From William Duer
[ca. 25 November 1788]
My dear Sir
Our mutual Friend Hamilton has communicated to me in Confidence the Substance of your Letter on the Political Prospects in Pensilvania, and Virginia; I learn with Extreme Regret, the Division of the Federalists in the former State; and the malignant Perseverance of the Opponents to the Constitution in your own. I trust however that we shall have the Benefit of your Councils, and Exertions in the House of Representatives notwithstanding Mr. Henry’s Manœuvres to prevent it. You may remember some Conversation I once had with you on the Subject of Electing Mr. John Adams as Vice President.
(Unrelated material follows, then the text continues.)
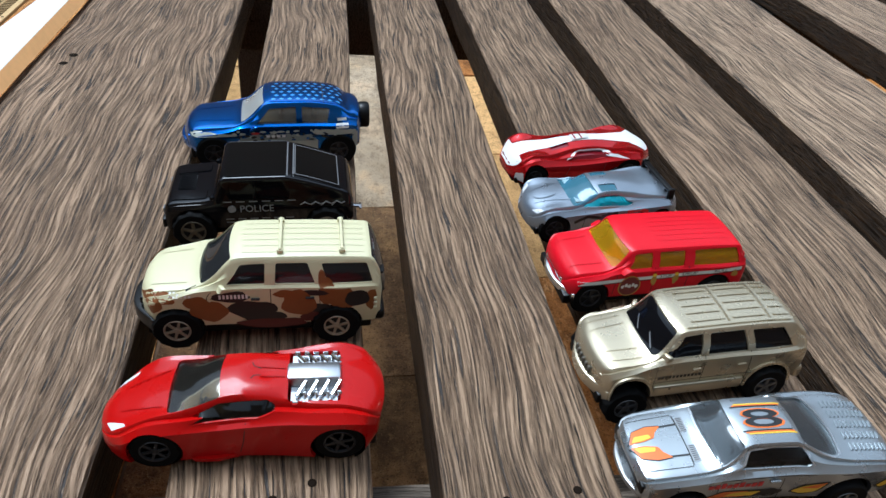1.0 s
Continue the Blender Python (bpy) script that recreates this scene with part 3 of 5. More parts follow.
class Car:
    def __init__(self, label, rear, yaw, paint_mat, shape, wheelbase, half=13.8, drop=0.0):
        """rear: where the outer side of the rear wheel on the -y side stands; drop: how far the front wheels hang below the slat. The nose points to -x."""
        self.root = tagged(new("toy_car"), label, "toy car", "toy cars on the table")
        c, s = math.cos(radians(yaw)), math.sin(radians(yaw))
        self.root.location = (rear[0] - (wheelbase * c + half * s) * MM, rear[1] - (wheelbase * s - half * c) * MM, -drop * MM)
        self.root.rotation_euler = (0, -math.atan2(drop, wheelbase), radians(yaw))
        self.shape, self.paint, self.wb = shape, paint_mat, wheelbase

    def body(self, sides=(), tops=(), arches=(), holes=(), glass=GLASSDARK, glass_label="black glossy window", inset=0.55, side_glass=None, cabin=None):
        """Carve windows and wheel arches; sides: polygons in x, z; tops: polygons in x, y; arches: (x, z, radius).
        cabin: x from and to, floor, material of a hollow cabin behind clear panes."""
        sh = self.shape
        deep = 3.0 if cabin else 1.0

        def flank_cut(c):
            for poly in sides:
                wt = min(sh.side(p[0], p[1]) for p in poly)
                wmax = max(sh.side(p[0], p[1]) for p in poly)
                for s in (-1, 1):
                    prism(c, poly, "y", s * (wt - deep), s * (wmax + 2))
            return c

        def top_cut(c):
            for poly, z0 in tops:
                prism(c, poly, "z", z0, 60)
            return c
        solid = sh.solid()
        if cabin:
            x0, x1, z0, lining = cabin
            solid = carve(solid, carve(sh.solid(2.2), box(bmesh.new(), x0, x1, -30, 30, z0, 60), "INTERSECT"), "DIFFERENCE")
        if sides:
            solid = carve(solid, flank_cut(bmesh.new()), "DIFFERENCE")
        if tops:
            solid = carve(solid, top_cut(bmesh.new()), "DIFFERENCE")
        cut = bmesh.new()
        for poly, z0 in holes:
            prism(cut, poly, "z", z0, 60)
        for x, z, r in arches:
            w = max(sh.side(x, z + 1), sh.side(x, z + r))
            for s in (-1, 1):
                pts = [(x + r * math.cos(a), z + r * math.sin(a)) for a in (2 * math.pi * i / 28 for i in range(28))]
                prism(cut, pts, "y", s * (w - 7.5), s * (w + 3))
        body = carve(solid, cut, "DIFFERENCE")
        self.main = part("body", shrink(body), self.paint, self.root)
        for x, z, r in arches:
            w = max(sh.side(x, z + 1), sh.side(x, z + r))
            for s in (-1, 1):
                well = lathe(bmesh.new(), [(r - 0.05, s * (w - 7.4)), (r - 0.05, s * (min(sh.side(x - r, z + 1), sh.side(x + r, z + 1), sh.side(x, z + r - 0.5)) - 1.3))], 28, "y", (x, 0, z), capped=False)
                self.add("wheel_well", well, BLACKP, "black wheel well")
        if cabin:
            def pane(poly, side, material, label):
                mid = Vector((sum(p[0] for p in poly) / len(poly), sum(p[1] for p in poly) / len(poly)))
                wide = flat_poly([tuple(mid + (Vector(p) - mid) * 1.05) for p in poly])
                bm = on_flank(sh, wide, side, -0.42) if side else on_top(sh, wide, -0.42)
                bmesh.ops.solidify(bm, geom=bm.faces[:], thickness=0.0003)
                self.add("window", bm, material, label, scaled=True)
            for poly in sides:
                for s in (-1, 1):
                    pane(poly, s, side_glass or glass, glass_label)
            for poly, z0 in tops:
                pane(poly, 0, glass, glass_label)
            half = sh.side((x0 + x1) / 2, z0 + 0.5) - 2.6
            self.add("cabin_floor", box(bmesh.new(), x0 + 0.4, x1 - 0.4, -half, half, z0 - 0.3, z0 + 0.35, 0.1, 1), lining, "moulded cabin tub")
        elif sides or tops:
            panes = carve(sh.solid(inset), top_cut(flank_cut(bmesh.new())), "INTERSECT")
            for piece in islands(panes):
                flank = side_glass and all(abs(v.co.y) > 5 for v in piece.verts)
                part("window", shrink(piece), side_glass if flank else glass, self.root, glass_label if not flank else "dark side window")
        return self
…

I have ascertained it in a Mode perfectly satisfactory, that this Gentleman if chosen, will be a Strenuous Opposer against callig a Convention; which in the present State of Parties, I consider as a vital Stab to the Constitution; and not only that; but that he and his old Coadjuter R H Lee, will be perfectly opposite in all measures, relative to the Establishment of the Character and Credit of the Government. I am therefore anxious, that the Fœderalists to the Southward may join in supportig his Nomination as Vice President. A Greater Knowledge of the World has cured him of his old Party Prejudices—and I am satisfy’d nothing is to be feard from that Quarter. On the Contrary, should he not be Elected to this Station (which I am fully convinced is his Wish) his Lukewarmness, (should nothig Else be the Consequence,) will throw a pernicious Weight into the Antifederal Scale.
Interested as I know you are in the Welfare of the Union, I cannot omit giving you this Information, on the Authenticity of which you may rely, that you may (without Committig my Name) make such Use of it, as you think proper. I am with Sentiments of great Esteem Your Obedt. Hble. Servt.
PS. I have no Objection to Mr. R: & G. Morris seeig this Letter.